**DATA EXCERPT**
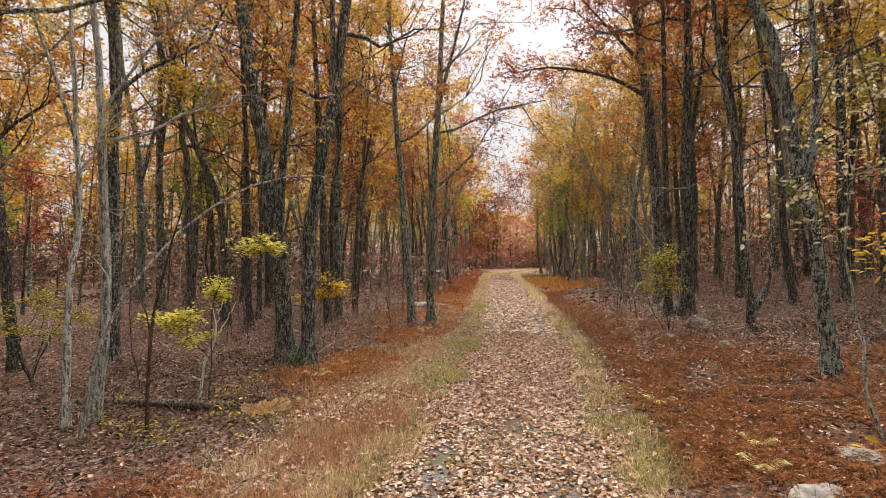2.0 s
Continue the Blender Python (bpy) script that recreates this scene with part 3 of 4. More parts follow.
# the woods go on beside the track's beginning: unseen trees, added to shade floor and bank
EDGE += [(0, -9.6, 4.0, 1.0), (2, -8.4, 1.2, 1.0), (8, -11.6, 6.6, 1.0), (0, -12.6, 2.4, 1.1), (1, -10.9, 9.2, 0.9), (2, 9.8, 4.2, 1.0), (0, 11.0, 7.2, 1.0), (8, 8.4, 1.4, 1.0), (2, 12.4, 3.4, 1.0)]
for n, x, y, s in EDGE:
    t = copy_thing(kinds[n], Matrix()) if n in used else kinds[n]
    used.add(n)
    t.matrix_basis = pose(x, y, float(land(x, y)) - 0.04, edge_r.normal(0, 2.5), edge_r.normal(0, 2.5), edge_r.uniform(0, 360)) @ Matrix.Diagonal((s, s, s, 1))
tree("young_maple", "young maple with bright red leaves", 16.6, 23.5, 0.05, [(0.1, 2.0), (0.1, 3.2)], 4.8, RED, BARK_DARK, seed=61, first=0.25, count=1000, size=0.2, nlimbs=9)
tree("young_maple", "young maple with bright red leaves", -14.2, 20.0, 0.05, [(0.1, 2.0), (0.2, 3.0)], 5, RED, BARK_DARK, seed=62, first=0.3, count=600, size=0.18, nlimbs=8)
for n in range(20):
    if n not in used:
        kinds[n].matrix_basis = pose(-30 + 3 * n, -16, float(land(-30 + 3 * n, -16)))

# far woods that close the view all round, with their thin poles and undergrowth
fw_r = np.random.default_rng(55)


def ring_spot(r):
    """A place in the far woods, off the track."""
    while True:
        if r.uniform() < 0.65:
            y, x = r.uniform(84, 118), r.uniform(-80, 95)
        else:
            a = r.uniform(-0.15 * np.pi, 1.15 * np.pi)
            x, y = r.uniform(38, 56) * np.cos(a), 32 + r.uniform(56, 66) * np.sin(a)
        if abs(x - float(track(y))) > 3 and not (-18 < x < 4 and y > 80 and r.uniform() < 0.75):
            return x, y, float(land(x, y)) - 0.05


# mostly pale gold, pink and purplish: twig colour, with distance haze put into it
for mat, share, word in ((ORANGE, 26, "orange"), (YELLOWGREEN, 18, "yellow-green"), (RUSSET, 24, "russet"), (GOLD, 30, "golden"), (PALEGOLD, 36, "pale golden"), (SHRUB, 44, "bare purplish"), (PINK, 40, "pinkish")):
    wood, crown = Geo(), Geo()
    for k in range(share):
        if k < (16 if mat is PINK else 4) and mat is not YELLOWGREEN:
            x, y = (fw_r.uniform(-4, 17), fw_r.uniform(84, 96)) if mat is PINK else (fw_r.uniform(-6, 22), fw_r.uniform(98, 116))
            base = np.array([x, y, float(land(x, y)) - 0.05])
        else:
            base = np.array(ring_spot(fw_r))
        h = fw_r.uniform(8, 14)
        tube(wood, base + np.array([[0, 0, 0], [fw_r.normal(0, 0.2), 0, h * 0.5], [fw_r.normal(0, 0.5), 0, h]]), [0.16, 0.1, 0.02], 6)
        c = 400
        hub = base + np.stack([fw_r.normal(0, 1.7, 40), fw_r.normal(0, 1.7, 40), h * ((0.3 if mat is not PINK else 0.05) + 0.7 * fw_r.beta(1.2, 1.2, 40))], -1)
        pos = hub[fw_r.integers(0, 40, c)] + fw_r.normal(0, 0.45, (c, 3))
        scatter(crown, BLADE, pos, turns(c, 0.9, fw_r), 0.58 * fw_r.uniform(0.6, 1.3, c))
    tagged(part("far_woods", crown, mat), "distant %s tree crowns closing the view" % word, "woods", kind="stuff")
    tagged(part("far_trunks", wood, BARK), "distant dark trunks among %s crowns" % word, "woods", kind="stuff")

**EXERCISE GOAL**
Give only the number of lines that include the word "part".

**RESULT BELOW**
3